Developments in electronics have already allowed musicians like Joritt Dijkstra, Sylvia Hallett and Tyondai Braxton to make improvisation-based solo music that as rich and complete as most recordings featuring full bands. Incredibly, Hug does the same thing without any overdubs or processing. Unlike many improvisers making solo albums, Hug doesn’t sound like she’s performing the same way she would in a trio or a quartet. In fact, Neuland sounds so finished, so cinematic and colorful, that it’s hard to imagine what anyone else could possibly add to it. Whereas many solo improv albums ask the listener to accept them as solo recordings, Neuland asks the listener only to accept it as a recording. Neuland isn’t simply a showcase for Hug’s technique or her phrasing, but a rich, powerful record that screams and cries and evokes.

Hug plays the viola, an instrument that’s usually best suited to single note lines and simple chords. Here, though, Hug often creates a variety of effects at once. She often uses a special bow with which she can play all four strings simultaneously, allowing her to fill more space than would usually be possible using only one viola. She also uses a number of preparations and extended technique effects, often playing several different kinds of sounds at the same time. When Hug is playing noises that resemble those typically made by string instruments, Neuland often sounds like a string orchestra.

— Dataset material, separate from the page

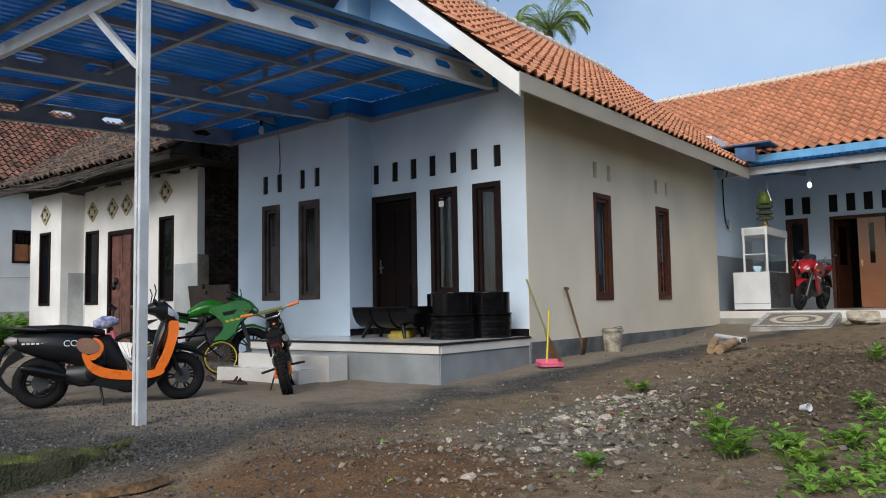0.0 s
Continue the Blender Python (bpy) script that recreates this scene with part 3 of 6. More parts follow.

Elsewhere, Hug scrapes, knocks and wheezes away, inspired by not only the textural possibilities of electronic music, but also the avant garde’s attempts (like Krzysztof Penderecki’s Threnody To The Victims Of Hiroshima or Helmut Lachenmann’s Gran Torso) to stretch the boundaries of string instruments. Whereas Penderecki’s and Lachenmann’s experiments were closely controlled, however, Hug’s are more open-ended and loose, guided mostly by her graphic notations (she calls them “sonicons”) and the spur of the moment. Which returns us to the fact that Neuland was mostly improvised, and there isn’t much solo improvised music that sounds like this. Its dark textures and creative performances make Neuland one of the best improv albums released so far this year.